I'm aware that the brand of oil isn't nearly as important as the marketing geeks would lead you to believe :bleh: (as long as it's the right weight and of resonable quality). I'm not going to install my springs right away, but I have picked up a couple of quarts of PJ1 7.5 weight that I intend to use unless someone has something really bad to say about the brand or weight.

Does anyone have any experience with the PJ1 oils that I should be aware of?

TIA

BTW, I took the FJR out for the first ride with the new Wilbers shock. WOW!! :D :D :D

 
Zipper,

The PJ-1 fork oils are a good example of the inconsistant viscosities out there.

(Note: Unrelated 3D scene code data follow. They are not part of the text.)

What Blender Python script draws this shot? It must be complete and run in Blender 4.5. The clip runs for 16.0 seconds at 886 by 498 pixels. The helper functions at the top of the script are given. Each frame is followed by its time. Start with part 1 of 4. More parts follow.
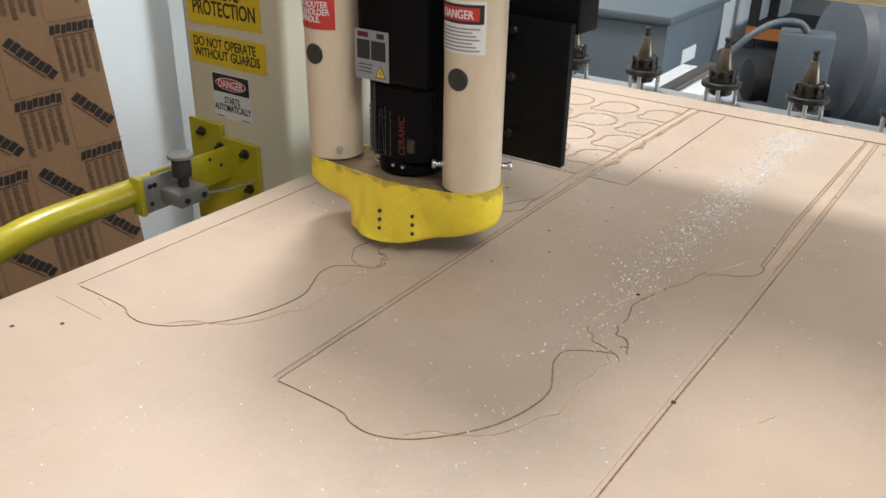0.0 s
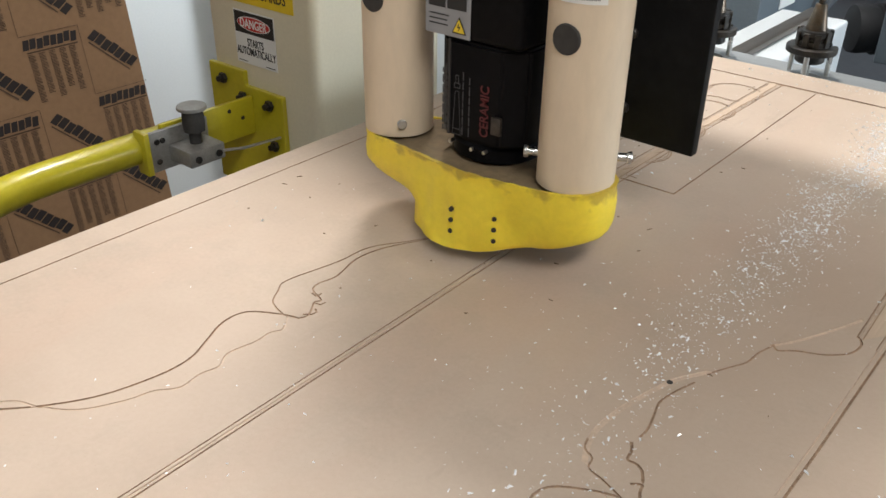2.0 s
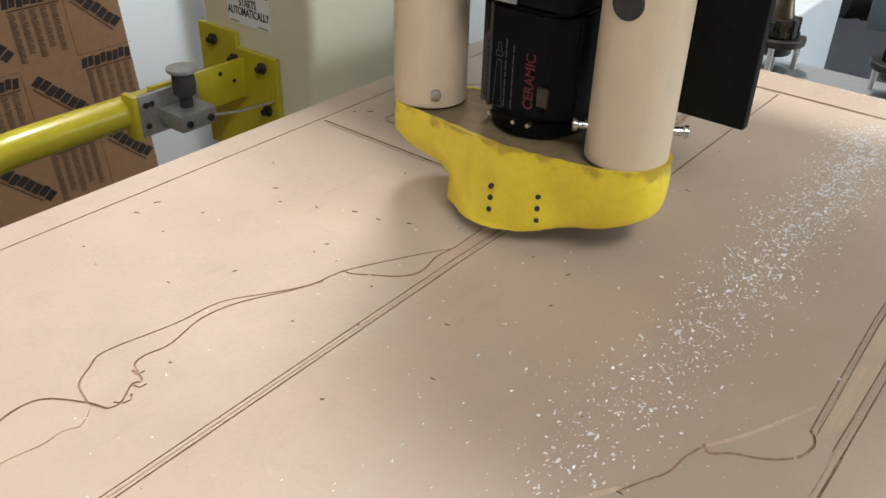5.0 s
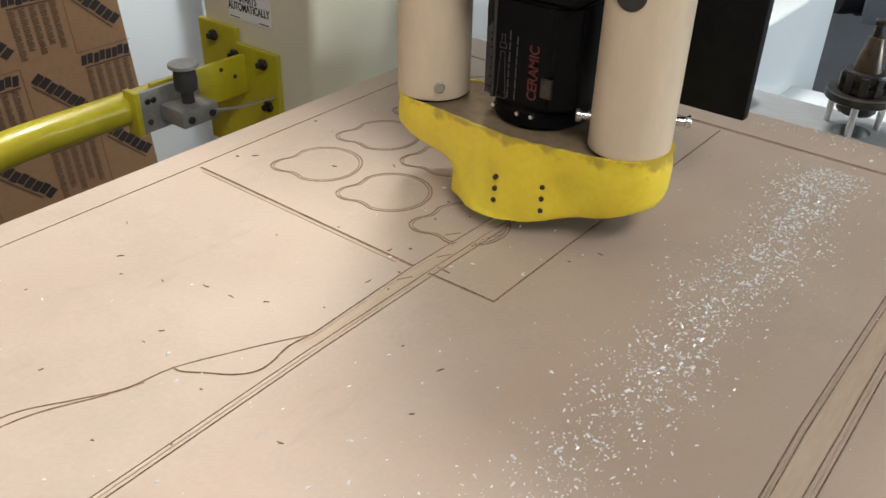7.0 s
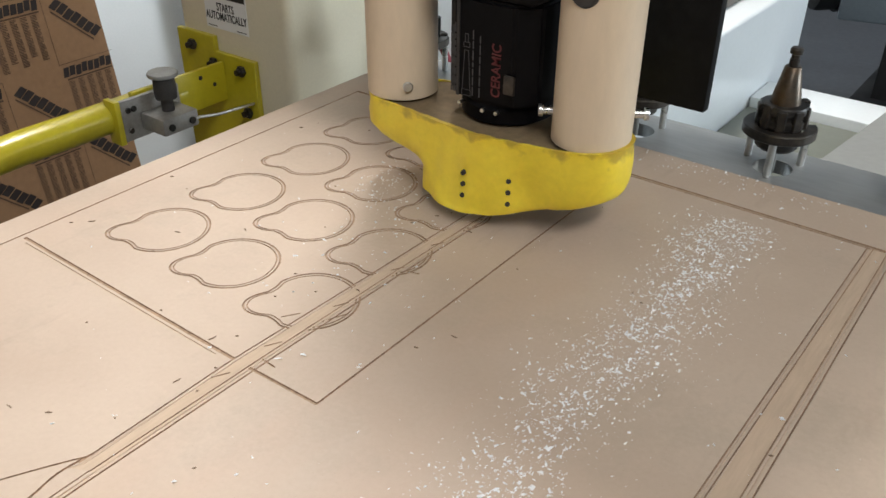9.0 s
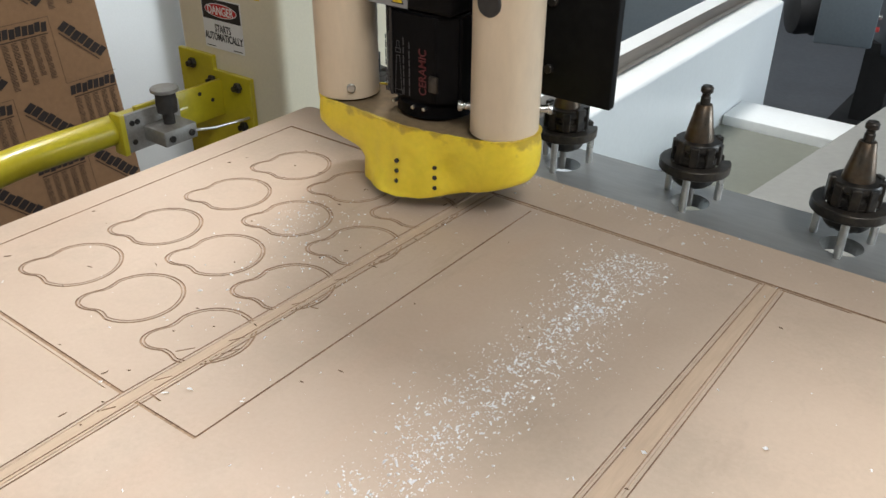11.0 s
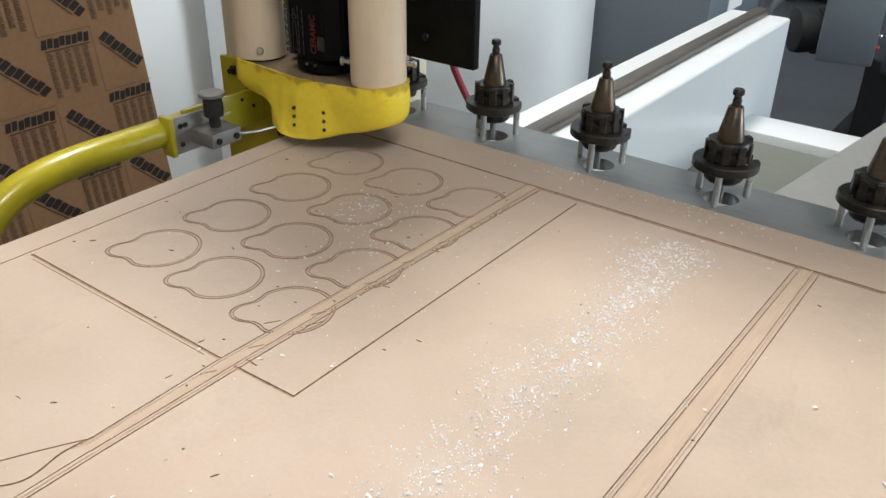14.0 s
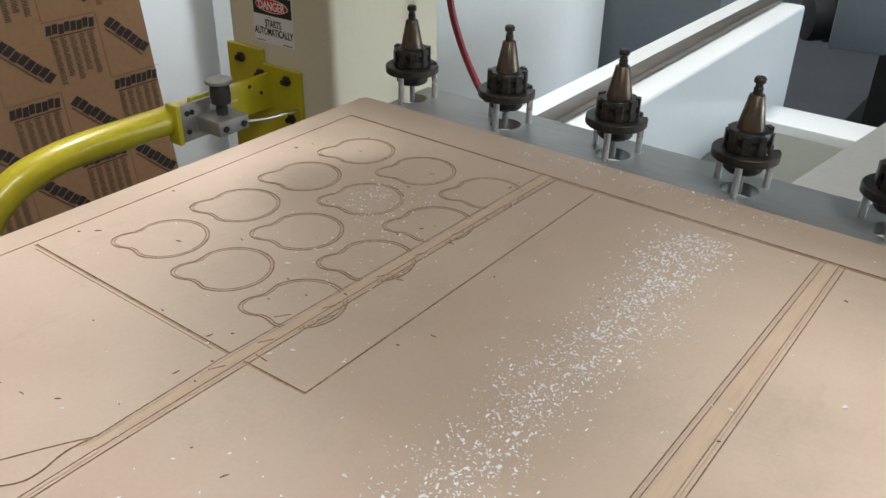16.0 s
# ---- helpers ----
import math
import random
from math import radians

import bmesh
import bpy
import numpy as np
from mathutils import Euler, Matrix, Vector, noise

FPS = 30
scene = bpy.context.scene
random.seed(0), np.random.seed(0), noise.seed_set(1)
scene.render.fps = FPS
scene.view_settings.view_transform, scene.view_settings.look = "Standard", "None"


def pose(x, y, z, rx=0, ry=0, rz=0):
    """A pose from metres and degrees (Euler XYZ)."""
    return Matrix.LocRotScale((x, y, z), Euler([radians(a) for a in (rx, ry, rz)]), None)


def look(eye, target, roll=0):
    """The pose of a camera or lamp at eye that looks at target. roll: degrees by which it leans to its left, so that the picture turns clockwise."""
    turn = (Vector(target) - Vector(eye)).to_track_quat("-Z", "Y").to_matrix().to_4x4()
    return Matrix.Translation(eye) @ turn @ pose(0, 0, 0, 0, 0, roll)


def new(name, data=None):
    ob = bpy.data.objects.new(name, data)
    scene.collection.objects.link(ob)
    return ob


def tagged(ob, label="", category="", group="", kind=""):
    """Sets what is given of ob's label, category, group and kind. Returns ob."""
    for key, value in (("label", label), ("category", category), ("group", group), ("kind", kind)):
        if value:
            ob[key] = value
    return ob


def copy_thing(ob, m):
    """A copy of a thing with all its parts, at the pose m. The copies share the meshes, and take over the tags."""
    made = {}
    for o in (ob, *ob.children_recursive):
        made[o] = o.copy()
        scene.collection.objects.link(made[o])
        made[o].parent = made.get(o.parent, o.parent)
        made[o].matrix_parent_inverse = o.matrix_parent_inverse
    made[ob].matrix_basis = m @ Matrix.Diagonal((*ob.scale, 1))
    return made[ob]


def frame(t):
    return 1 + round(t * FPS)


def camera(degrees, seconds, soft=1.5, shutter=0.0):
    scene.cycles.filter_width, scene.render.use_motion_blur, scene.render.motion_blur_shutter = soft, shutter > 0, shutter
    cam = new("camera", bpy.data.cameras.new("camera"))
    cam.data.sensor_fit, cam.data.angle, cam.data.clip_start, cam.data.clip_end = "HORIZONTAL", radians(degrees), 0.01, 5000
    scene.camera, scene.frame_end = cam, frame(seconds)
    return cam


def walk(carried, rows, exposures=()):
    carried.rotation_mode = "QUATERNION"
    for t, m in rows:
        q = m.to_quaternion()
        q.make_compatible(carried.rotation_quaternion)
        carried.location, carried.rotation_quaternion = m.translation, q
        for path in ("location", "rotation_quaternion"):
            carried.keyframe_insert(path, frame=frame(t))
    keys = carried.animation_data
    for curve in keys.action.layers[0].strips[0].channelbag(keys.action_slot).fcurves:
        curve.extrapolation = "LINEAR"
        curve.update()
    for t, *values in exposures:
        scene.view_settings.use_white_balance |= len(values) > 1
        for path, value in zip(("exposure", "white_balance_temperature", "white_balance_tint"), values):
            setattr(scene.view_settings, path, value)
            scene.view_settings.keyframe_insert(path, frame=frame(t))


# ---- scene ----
cam = camera(55.24, 16.0, soft=1.5, shutter=0.3)
CAM = [
    (0.0, 0.8142, -0.9608, 1.3368, 35.181, -25.967, -0.943),
    (0.5, 0.7973, -0.9237, 1.3224, 36.102, -27.027, -0.844),
    (1.0, 0.7775, -0.8303, 1.3051, 38.971, -28.206, -1.329),
    (1.5, 0.7507, -0.7874, 1.2932, 40.427, -29.130, -1.090),
    (2.0, 0.7169, -0.7824, 1.2880, 40.088, -29.838, -0.717),
    (2.5, 0.7024, -0.7800, 1.2841, 39.713, -30.688, -0.313),
    (3.0, 0.6988, -0.7705, 1.2789, 39.553, -31.283, -0.374),
    (3.5, 0.6916, -0.7743, 1.2758, 39.432, -31.526, -0.786),
    (4.0, 0.6856, -0.7774, 1.2746, 39.206, -31.606, -1.118),
    (6.5, 0.6757, -0.7859, 1.2719, 38.730, -32.540, -1.353),
    (7.0, 0.6780, -0.7918, 1.2714, 38.463, -32.124, -1.276),
    (7.5, 0.6840, -0.7921, 1.2730, 38.416, -31.952, -0.896),
    (8.0, 0.6885, -0.7910, 1.2716, 38.203, -31.859, -0.746),
    (8.5, 0.6981, -0.7937, 1.2729, 37.752, -31.811, -0.329),
    (9.0, 0.7065, -0.7969, 1.2735, 37.336, -31.689, -0.252),
    (9.5, 0.7211, -0.8025, 1.2719, 37.284, -31.582, -0.379),
    (10.0, 0.7498, -0.8072, 1.2801, 37.605, -31.192, -0.290),
    (12.5, 0.7868, -0.9311, 1.2961, 36.453, -28.696, -0.344),
    (13.0, 0.7809, -0.9390, 1.2951, 36.562, -28.567, -0.473),
    (13.5, 0.7747, -0.9442, 1.2940, 36.789, -28.528, -0.684),
    (14.0, 0.7682, -0.9398, 1.2916, 36.962, -28.743, -0.788),
    (14.5, 0.7632, -0.9367, 1.2898, 37.122, -29.027, -0.831),
    (15.0, 0.7590, -0.9351, 1.2859, 37.372, -29.363, -0.873),
    (15.5, 0.7548, -0.9303, 1.2840, 37.517, -29.648, -0.889),
    (16.0, 0.7495, -0.9287, 1.2836, 37.369, -29.514, -0.820),
]
walk(cam, [(t, pose(x, y, z, 90 + p, r, w)) for t, x, y, z, w, p, r in CAM],
     exposures=((0.0, -0.42), (6.0, -0.46), (10.0, -0.47), (13.0, -0.49), (15.2, -0.49), (16.0, -0.56)))

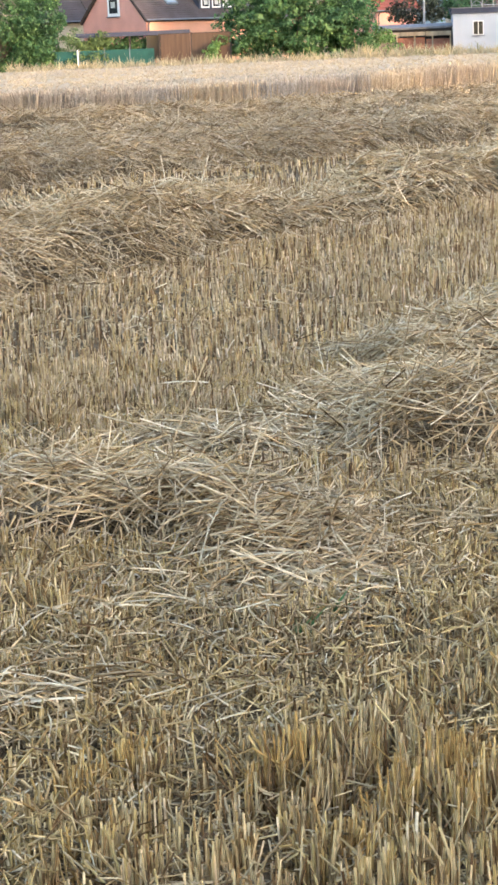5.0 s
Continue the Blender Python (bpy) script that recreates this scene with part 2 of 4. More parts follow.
tc = nt.nodes.new("ShaderNodeTexCoord")
sp = nt.nodes.new("ShaderNodeSeparateXYZ")
nt.links.new(tc.outputs["Generated"], sp.inputs[0])
nt.links.new(ramp(nt, [(0.0, (0.52, 0.63, 0.74)), (0.5, (0.45, 0.56, 0.70)), (1.0, (0.36, 0.48, 0.66))], sp.outputs["Z"]).outputs[0], em.inputs[0])
em.inputs[1].default_value = SKY_GLOW
nt.links.new(em.outputs[0], nt.nodes["Material Output"].inputs[0])
# blue haze is put into the hill's base colour
m_hill = plain("far_hill_haze", (0.15, 0.22, 0.26), 1.0, 0.15, 0.01, 0.05)
# ---- helpers for shapes ----
rng = np.random.default_rng(11)


def mesh_of(name, verts, faces, mat):
    """A mesh from an array of corners and one of faces, all of the same number of corners."""
    me = bpy.data.meshes.new(name)
    verts, faces = np.asarray(verts, np.float32), np.asarray(faces, np.int32)
    k = faces.shape[1]
    me.vertices.add(len(verts))
    me.vertices.foreach_set("co", verts.ravel())
    me.loops.add(faces.size)
    me.loops.foreach_set("vertex_index", faces.ravel())
    me.polygons.add(len(faces))
    me.polygons.foreach_set("loop_start", np.arange(0, faces.size, k, dtype=np.int32))
    me.materials.append(mat)
    me.update(calc_edges=True)
    return me


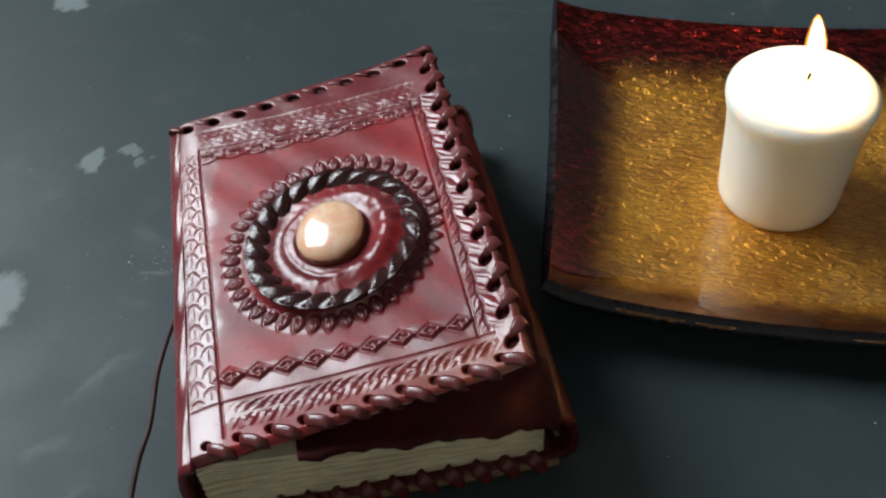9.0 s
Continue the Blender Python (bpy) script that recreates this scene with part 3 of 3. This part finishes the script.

PJ-1 Cartridge Pro Fork Fluid (3.5wt) is 14.6 cSt @40C

PJ-1 Fork Tuner (2.5wt) is 26.1 cSt@40C

PJ-1 Fork Tuner (7.5wt) is 27.5 cSt@40C

PJ-1 Fork Tuner (5.0wt) is 31.2 cSt@40C

PJ-1 Fork Tuner (10Wt) is 33.9 cSt@40C

...and, no, there aren't any typos! The Fork Tuner oils are so close in viscosities, I think PJ-1 has a one-size-fits-all oil and label the same oil with different SAE wt's. for the unsupecting public.*

If I were using PJ-1 I'd go with the Cartridge Pro Fork Fluid (3.5wt).

dobias <_<

* I ran into that with GE. I needed a fractional motor to get an automotive paint shop operational before Monday morning production. I dragged a GE plant Mgr. out of bed on a Sunday to get one. We walked the assembly line to find the exact motor without luck. He grabbed another one with a much higher HP/amp label & relabeled it. He swore they used the same motors (within any given range) labeled differently for various needs.

 
I think Radman makes a strong case for using lighter oils but I installed mine before I read his comments. I already had a quart of Belray 10 wt and so I bought a quart of 5 wt and mixed them together. My first suspension settings were 4 lines of preload and the rebound/compression set one third from full soft. It was a nice ride but I thought I had excessive nose dive when braking. I went to 3 lines of preload and to rebound/compression set in the middle and that seemed to be pretty good, it definitely was stiffer than the prior setting. I am still going to experiment but changing the settings does effect how the front forks respond and since my settings are currently in the "middle" it gives me a lot of flexibility to adjust.

 
mcrider007,

Reducing the airspace will reduce the nose dive without altering the ride settings.